For systemic delivery of CRISPR-Cas9, zwitterionic amino lipids (ZALs) were optimized to carry very long RNA molecules [30]. Separate ZAL nanoparticles carrying Cas9 mRNA and gRNA, respectively, were administered to mice intravenously, resulting in gene editing in liver, lung, and kidney tissues. Quantification of gene expression in the liver revealed that up to 3.5% of hepatocytes had been successfully edited with CRISPR-Cas9 [30]. These results indicate that lipid nanoparticles can be used to deliver CRISPR-Cas9 systemically; however, these nanoparticles were not targeted to any specific tissue, and therefore transfected several tissues with relatively low efficiency. To target cancer systemically, synthetic nanoparticles need to be designed to specifically transfect cancer cells. Nanoparticles made from a variety of different materials are available in order to achieve this goal (reviewed in Ref. [35]).
For the treatment of solid tumors, an alterative to systemic injection is local delivery using hydrogels: scaffolds formed out of naturally occurring or synthetic biocompatible polymers, which can be complexed with DNA, RNA or protein [36]. Hydrogels can be inserted during surgery or injected with a needle near the site of injection, providing local and sustained release of therapeutic genes[37].The hydrogels themselves induce very little toxicity in healthy tissues, and are poorly immunogenic [36], [37], [38]. Although this strategy has not yet been applied to CRISPR, several studies have utilized hydrogels to deliver RNAs for cancer treatment.
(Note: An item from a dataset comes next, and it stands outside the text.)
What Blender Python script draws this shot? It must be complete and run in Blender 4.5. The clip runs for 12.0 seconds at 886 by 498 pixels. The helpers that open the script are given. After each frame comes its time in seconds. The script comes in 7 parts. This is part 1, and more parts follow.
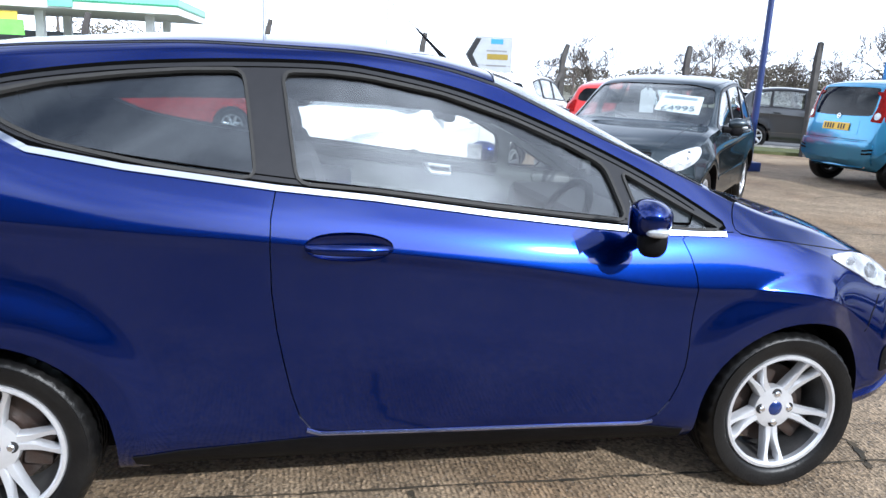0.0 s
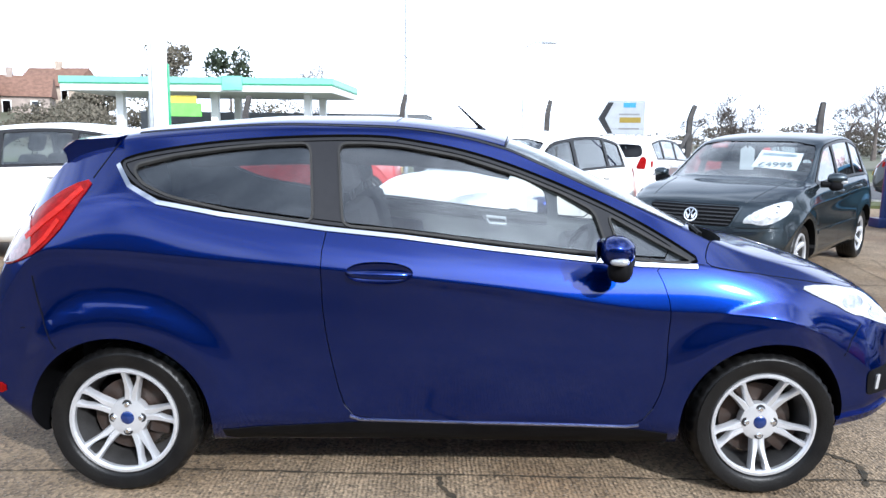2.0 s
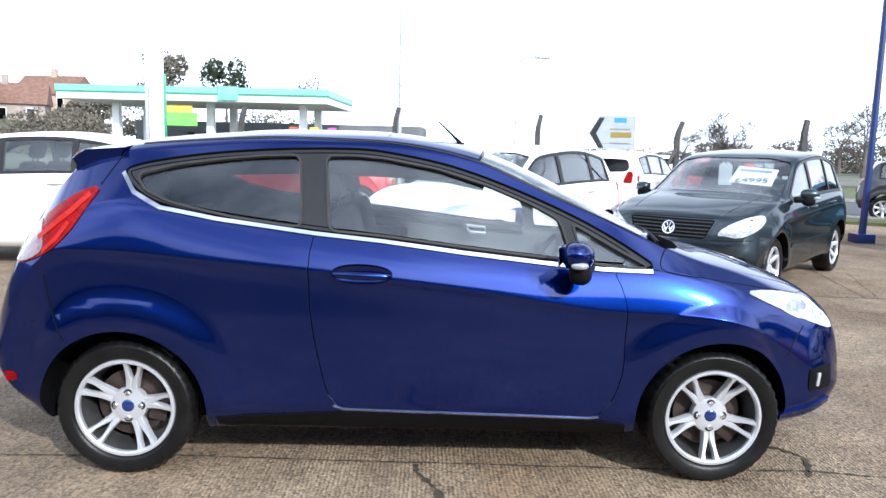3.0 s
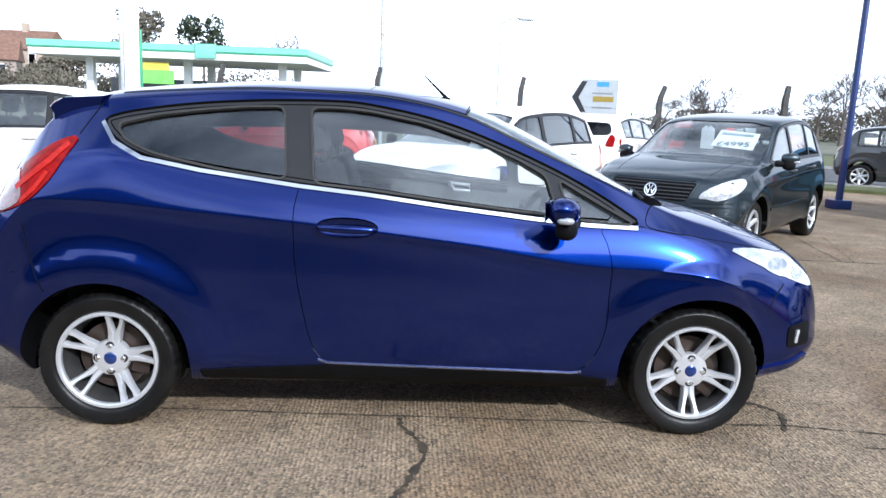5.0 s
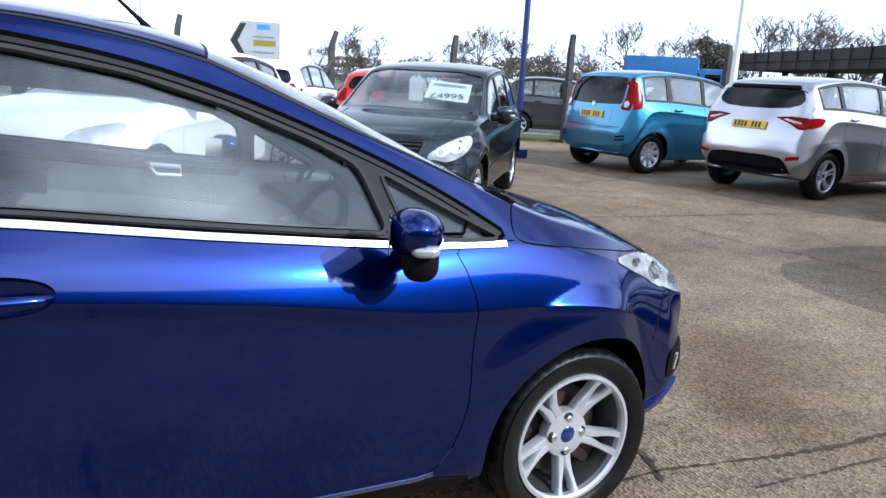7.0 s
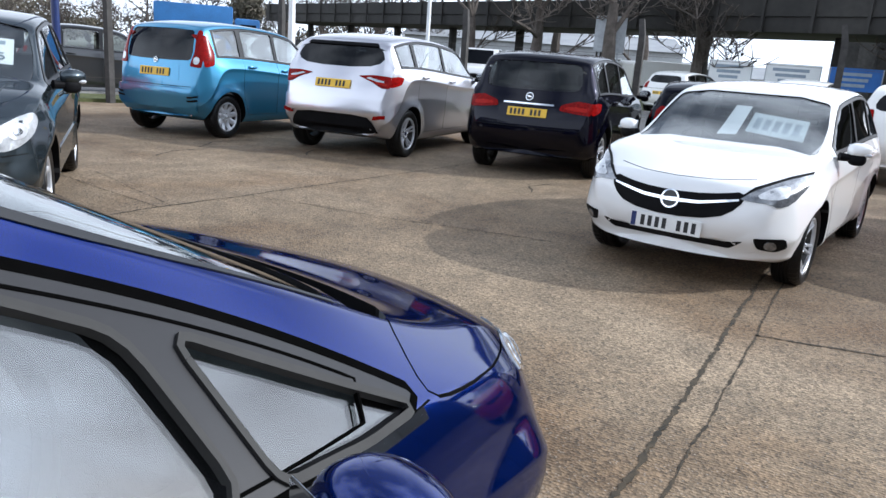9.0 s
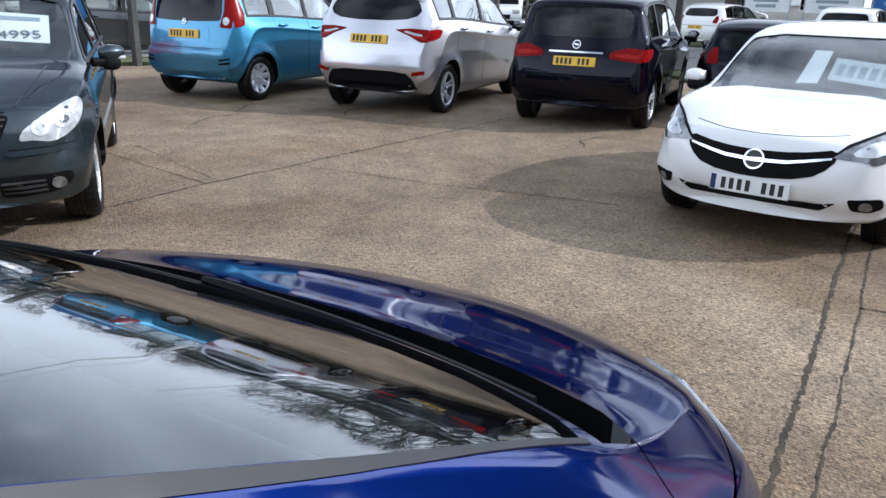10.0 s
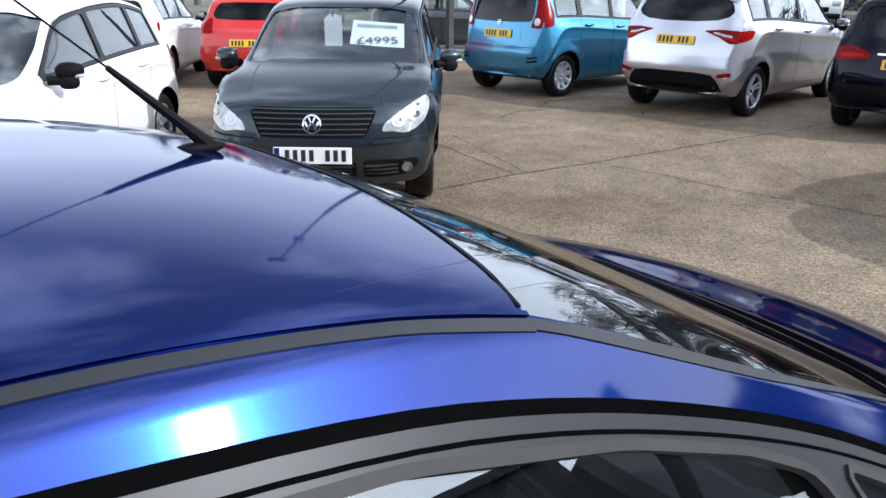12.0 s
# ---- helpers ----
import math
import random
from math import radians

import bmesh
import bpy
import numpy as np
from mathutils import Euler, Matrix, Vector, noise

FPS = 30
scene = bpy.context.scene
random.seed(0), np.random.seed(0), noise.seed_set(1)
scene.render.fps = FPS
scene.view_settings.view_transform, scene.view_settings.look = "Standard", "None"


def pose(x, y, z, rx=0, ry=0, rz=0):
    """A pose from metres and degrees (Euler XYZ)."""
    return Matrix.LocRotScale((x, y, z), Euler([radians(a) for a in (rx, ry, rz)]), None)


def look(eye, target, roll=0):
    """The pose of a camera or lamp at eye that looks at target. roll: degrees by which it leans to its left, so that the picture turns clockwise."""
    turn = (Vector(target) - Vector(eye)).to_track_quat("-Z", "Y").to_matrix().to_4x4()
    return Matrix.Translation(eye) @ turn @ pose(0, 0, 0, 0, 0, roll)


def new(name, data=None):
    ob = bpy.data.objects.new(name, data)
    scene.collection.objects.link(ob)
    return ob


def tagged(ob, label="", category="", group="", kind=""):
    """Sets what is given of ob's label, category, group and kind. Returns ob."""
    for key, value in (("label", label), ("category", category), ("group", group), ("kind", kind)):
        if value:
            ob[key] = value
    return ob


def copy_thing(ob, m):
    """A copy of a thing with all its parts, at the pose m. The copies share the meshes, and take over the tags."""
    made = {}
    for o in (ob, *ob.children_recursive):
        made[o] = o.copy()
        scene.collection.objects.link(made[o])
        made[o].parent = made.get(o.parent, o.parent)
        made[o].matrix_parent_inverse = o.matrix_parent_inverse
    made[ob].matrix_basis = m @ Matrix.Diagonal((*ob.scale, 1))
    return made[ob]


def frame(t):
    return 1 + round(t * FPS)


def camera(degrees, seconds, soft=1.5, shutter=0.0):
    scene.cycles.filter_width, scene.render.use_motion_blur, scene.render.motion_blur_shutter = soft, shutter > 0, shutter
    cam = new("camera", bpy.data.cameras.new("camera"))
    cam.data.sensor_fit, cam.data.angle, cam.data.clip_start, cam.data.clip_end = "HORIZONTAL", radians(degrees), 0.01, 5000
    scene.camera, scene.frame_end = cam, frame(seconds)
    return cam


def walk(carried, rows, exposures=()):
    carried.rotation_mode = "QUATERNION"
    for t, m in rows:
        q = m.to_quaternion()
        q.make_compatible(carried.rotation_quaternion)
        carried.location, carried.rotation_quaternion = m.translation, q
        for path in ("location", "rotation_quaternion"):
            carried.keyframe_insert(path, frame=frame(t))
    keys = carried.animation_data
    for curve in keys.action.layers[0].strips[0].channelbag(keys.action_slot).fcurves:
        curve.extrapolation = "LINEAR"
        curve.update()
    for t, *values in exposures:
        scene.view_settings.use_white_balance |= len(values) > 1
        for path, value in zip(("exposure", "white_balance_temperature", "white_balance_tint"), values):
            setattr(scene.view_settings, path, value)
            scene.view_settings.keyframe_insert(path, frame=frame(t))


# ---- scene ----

Gold or synthetic nanoparticles coated with siRNA or miRNA and loaded onto an injectable hydrogel scaffold were shown to cause tumor reduction and prevent macro-metastases [37], [39]. Finally, gold nanoparticleshave been replaced with with synthetic particles made from poly(beta-amino ester), which dissolves in the acidic tumor microenvironment, facilitating release of the payload [38]. By coating these nanoparticles with siRNA and loading them into an injectable hydrogel, the authors were able to achieve 70% gene silencingin murine tumors compared with 20% using intravenously injected nanoparticles [38]. These results suggest that hydrogels could be used to aid the delivery of CRISPR-Cas9 by synthetic nanoparticles.
We have seen that a variety of synthetic vectors including liposomes, bioreducible lipids, nanoclews, ZALs and hydrogels show promise for delivery of CRISPR-Cas in vitro. Overall, studies utilizing synthetic vectors to treat cancer using CRISPR-Cas9 in vivo must be carried out before the potential of non-viral vectors can be realized.
Conclusion
Genome editing with CRISPR-Cas has revolutionized the field of gene therapy in just a few short years. However, the specific limitations of CRISPR-Cas9, including the large size of Cas9 and its potential for off-target effects, pose challenges to vector design. As with other forms of gene therapy the primary concerns include efficiency and specificity of delivery. Here we have described very recent in vitro and pre-clinical work done to deliver CRISPR-Cas9 using both viral and non-viral methods, as well as the benefits and downsides associated with each delivery method. Viral vectors are very efficient, but safety issues have limited their usage and their payload is small. Non-viral vectors are being rapidly developed at present, especially nanoparticles. These nanoparticles can deliver either Cas9 protein or mRNA, however, their transfection efficiency is still much lower compared to viral vectors. We have highlighted potential methods to surmount the weaknesses of each method. When brought into the clinic these developments will allow CRISPR-Cas9 to target cancer efficiently throughout the body without harmful side effects, allowing the enormous potential of cancer gene therapy to be realized.